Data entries
#####
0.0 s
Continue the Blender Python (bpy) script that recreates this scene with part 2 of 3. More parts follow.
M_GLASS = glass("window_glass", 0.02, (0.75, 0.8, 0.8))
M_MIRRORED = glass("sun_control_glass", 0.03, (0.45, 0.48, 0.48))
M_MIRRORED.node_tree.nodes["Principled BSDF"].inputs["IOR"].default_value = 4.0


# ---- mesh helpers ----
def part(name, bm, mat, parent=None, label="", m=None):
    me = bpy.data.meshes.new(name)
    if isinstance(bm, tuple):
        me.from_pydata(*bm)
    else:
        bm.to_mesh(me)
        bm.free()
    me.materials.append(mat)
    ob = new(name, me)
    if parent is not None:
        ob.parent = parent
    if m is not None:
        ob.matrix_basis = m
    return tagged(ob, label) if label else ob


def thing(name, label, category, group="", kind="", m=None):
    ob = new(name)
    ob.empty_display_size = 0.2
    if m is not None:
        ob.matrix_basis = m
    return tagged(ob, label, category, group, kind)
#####
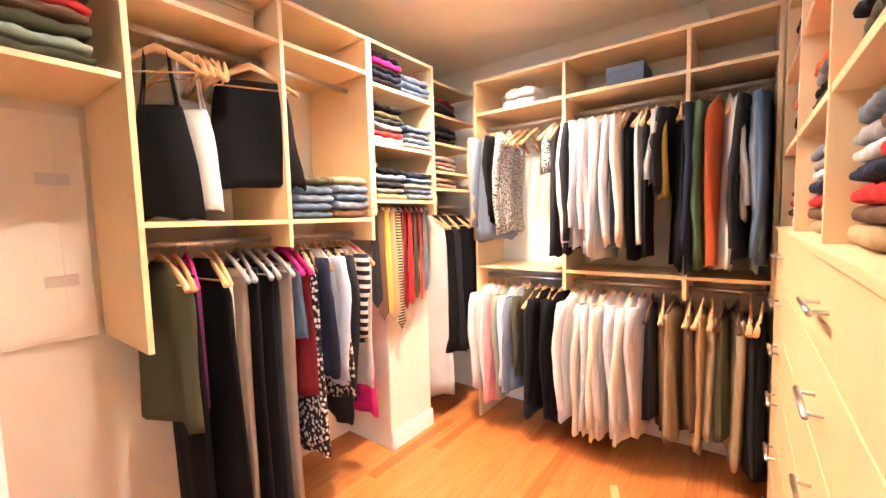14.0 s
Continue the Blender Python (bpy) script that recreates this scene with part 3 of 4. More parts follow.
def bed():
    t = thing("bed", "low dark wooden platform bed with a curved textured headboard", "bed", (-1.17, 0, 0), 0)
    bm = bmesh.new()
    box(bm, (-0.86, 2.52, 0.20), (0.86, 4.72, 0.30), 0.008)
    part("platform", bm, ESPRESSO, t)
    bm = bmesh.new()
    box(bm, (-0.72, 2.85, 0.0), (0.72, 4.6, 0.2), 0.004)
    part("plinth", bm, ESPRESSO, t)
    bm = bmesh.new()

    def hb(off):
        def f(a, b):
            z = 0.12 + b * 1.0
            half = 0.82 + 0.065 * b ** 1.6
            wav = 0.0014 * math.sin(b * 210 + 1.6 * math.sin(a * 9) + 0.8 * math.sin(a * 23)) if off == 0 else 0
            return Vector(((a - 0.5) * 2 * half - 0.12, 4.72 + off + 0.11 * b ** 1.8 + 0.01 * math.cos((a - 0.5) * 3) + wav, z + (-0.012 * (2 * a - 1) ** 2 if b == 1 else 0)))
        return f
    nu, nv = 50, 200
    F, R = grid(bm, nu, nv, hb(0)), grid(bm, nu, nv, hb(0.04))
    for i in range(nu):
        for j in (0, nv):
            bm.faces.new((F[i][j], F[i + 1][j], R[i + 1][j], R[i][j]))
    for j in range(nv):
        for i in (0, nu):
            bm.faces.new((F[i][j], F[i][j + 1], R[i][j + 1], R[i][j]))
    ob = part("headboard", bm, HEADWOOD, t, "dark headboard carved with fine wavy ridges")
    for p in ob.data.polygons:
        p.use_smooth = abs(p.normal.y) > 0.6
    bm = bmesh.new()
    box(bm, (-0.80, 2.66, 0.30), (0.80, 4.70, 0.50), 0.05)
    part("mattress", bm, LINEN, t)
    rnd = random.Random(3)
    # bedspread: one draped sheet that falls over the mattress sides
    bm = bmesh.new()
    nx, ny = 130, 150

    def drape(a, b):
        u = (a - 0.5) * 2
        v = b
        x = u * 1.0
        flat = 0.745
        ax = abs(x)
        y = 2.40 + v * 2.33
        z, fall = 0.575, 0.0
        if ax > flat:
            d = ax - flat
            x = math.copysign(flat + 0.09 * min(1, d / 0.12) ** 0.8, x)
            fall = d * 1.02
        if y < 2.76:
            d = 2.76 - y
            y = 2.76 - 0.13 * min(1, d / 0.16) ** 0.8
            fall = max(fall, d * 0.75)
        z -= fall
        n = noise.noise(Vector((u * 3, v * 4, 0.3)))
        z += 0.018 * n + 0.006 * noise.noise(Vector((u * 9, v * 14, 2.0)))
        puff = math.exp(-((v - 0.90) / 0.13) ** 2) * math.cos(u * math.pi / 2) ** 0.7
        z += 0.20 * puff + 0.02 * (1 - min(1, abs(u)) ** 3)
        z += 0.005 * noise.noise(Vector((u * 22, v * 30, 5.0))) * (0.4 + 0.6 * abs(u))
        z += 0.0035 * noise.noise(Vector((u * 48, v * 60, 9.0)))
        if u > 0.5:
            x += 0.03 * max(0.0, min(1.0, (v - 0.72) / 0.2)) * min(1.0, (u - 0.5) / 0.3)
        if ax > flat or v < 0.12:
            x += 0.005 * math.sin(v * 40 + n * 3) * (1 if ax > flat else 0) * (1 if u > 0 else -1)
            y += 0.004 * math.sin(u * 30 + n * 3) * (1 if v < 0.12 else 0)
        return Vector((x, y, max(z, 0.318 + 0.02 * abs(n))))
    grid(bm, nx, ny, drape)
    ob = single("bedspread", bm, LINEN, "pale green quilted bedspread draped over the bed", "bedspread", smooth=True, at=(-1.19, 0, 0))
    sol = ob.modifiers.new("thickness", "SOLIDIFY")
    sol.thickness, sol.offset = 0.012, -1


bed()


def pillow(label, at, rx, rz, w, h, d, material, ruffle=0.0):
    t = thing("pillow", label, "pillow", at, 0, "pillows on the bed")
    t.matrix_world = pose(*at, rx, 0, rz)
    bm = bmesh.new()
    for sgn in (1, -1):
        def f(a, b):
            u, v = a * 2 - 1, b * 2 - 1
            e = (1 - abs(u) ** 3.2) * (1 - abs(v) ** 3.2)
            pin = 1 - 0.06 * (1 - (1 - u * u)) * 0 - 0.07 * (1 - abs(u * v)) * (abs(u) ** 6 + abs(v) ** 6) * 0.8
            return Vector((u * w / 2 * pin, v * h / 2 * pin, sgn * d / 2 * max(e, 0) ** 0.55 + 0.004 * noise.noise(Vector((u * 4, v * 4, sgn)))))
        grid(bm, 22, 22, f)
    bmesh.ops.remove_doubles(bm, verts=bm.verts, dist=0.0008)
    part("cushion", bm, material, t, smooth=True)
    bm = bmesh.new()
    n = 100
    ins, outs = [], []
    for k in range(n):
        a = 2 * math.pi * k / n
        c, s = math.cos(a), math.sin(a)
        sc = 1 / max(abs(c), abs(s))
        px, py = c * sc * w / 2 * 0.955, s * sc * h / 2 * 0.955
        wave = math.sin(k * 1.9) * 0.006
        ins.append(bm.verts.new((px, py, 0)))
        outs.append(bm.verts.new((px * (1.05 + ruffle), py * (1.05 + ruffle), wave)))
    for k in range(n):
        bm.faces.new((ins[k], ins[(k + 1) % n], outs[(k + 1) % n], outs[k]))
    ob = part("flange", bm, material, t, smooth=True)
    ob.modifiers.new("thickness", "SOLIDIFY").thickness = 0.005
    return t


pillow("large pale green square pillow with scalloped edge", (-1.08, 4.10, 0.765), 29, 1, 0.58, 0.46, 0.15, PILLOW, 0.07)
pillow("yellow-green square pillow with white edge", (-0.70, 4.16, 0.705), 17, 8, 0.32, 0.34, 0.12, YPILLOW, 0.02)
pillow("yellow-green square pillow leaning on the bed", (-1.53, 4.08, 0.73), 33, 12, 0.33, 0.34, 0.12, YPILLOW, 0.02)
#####
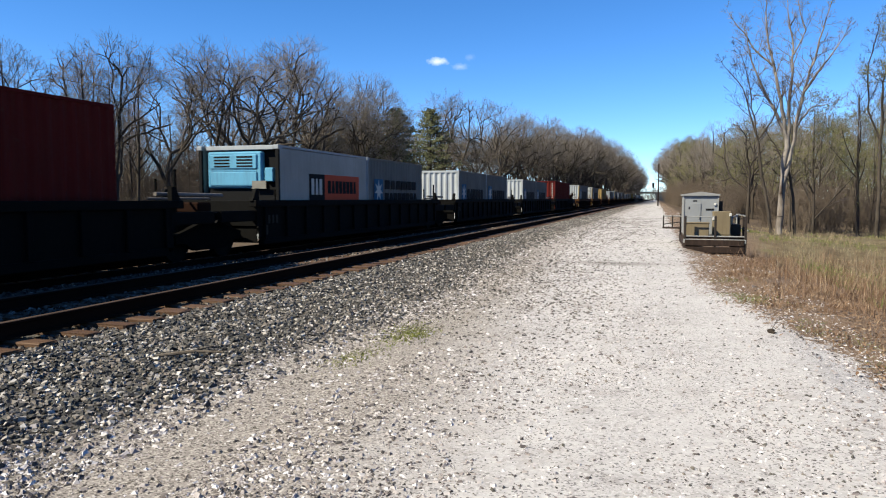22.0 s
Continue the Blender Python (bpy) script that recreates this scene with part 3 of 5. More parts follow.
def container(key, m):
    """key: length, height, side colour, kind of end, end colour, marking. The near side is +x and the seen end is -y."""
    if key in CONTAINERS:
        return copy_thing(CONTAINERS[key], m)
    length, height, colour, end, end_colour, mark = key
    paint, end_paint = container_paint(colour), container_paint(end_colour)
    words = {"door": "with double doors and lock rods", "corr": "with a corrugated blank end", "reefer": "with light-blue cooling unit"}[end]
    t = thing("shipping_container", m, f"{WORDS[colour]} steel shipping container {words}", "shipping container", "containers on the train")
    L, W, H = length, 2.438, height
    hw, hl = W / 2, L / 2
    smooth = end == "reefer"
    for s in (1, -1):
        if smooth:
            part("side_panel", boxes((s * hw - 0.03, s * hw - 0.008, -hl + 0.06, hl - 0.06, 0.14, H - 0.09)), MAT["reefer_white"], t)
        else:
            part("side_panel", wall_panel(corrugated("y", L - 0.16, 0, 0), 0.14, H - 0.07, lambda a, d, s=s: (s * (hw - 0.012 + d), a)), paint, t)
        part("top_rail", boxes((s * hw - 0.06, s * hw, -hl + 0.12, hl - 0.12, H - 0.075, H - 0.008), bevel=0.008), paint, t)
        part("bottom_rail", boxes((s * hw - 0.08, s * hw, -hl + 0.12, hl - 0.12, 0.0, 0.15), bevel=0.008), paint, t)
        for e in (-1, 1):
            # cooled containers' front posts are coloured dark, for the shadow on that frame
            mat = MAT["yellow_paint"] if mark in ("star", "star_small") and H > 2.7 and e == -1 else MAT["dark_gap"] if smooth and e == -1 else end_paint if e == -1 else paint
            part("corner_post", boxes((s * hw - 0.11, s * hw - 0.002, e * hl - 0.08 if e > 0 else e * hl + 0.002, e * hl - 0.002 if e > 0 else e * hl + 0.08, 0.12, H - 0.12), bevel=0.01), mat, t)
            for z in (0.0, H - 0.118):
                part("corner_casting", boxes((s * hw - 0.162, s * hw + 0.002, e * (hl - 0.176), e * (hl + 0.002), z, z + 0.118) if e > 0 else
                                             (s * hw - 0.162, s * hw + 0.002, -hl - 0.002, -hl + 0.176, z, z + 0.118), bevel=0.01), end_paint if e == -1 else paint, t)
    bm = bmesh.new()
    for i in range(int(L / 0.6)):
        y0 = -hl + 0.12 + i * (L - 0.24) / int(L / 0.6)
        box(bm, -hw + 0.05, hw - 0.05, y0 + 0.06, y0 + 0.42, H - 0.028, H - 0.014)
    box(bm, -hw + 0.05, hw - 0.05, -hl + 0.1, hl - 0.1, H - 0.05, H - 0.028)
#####
▸ Task prompt
Extract only the lines from the line with "3. More parts follow." through the line with "return tagged(ob, label, category, group, kind)", keeping both end lines exactly as they are.

▸ Response
Continue the Blender Python (bpy) script that recreates this scene with part 2 of 3. More parts follow.
M_GLASS = glass("window_glass", 0.02, (0.75, 0.8, 0.8))
M_MIRRORED = glass("sun_control_glass", 0.03, (0.45, 0.48, 0.48))
M_MIRRORED.node_tree.nodes["Principled BSDF"].inputs["IOR"].default_value = 4.0


# ---- mesh helpers ----
def part(name, bm, mat, parent=None, label="", m=None):
    me = bpy.data.meshes.new(name)
    if isinstance(bm, tuple):
        me.from_pydata(*bm)
    else:
        bm.to_mesh(me)
        bm.free()
    me.materials.append(mat)
    ob = new(name, me)
    if parent is not None:
        ob.parent = parent
    if m is not None:
        ob.matrix_basis = m
    return tagged(ob, label) if label else ob


def thing(name, label, category, group="", kind="", m=None):
    ob = new(name)
    ob.empty_display_size = 0.2
    if m is not None:
        ob.matrix_basis = m
    return tagged(ob, label, category, group, kind)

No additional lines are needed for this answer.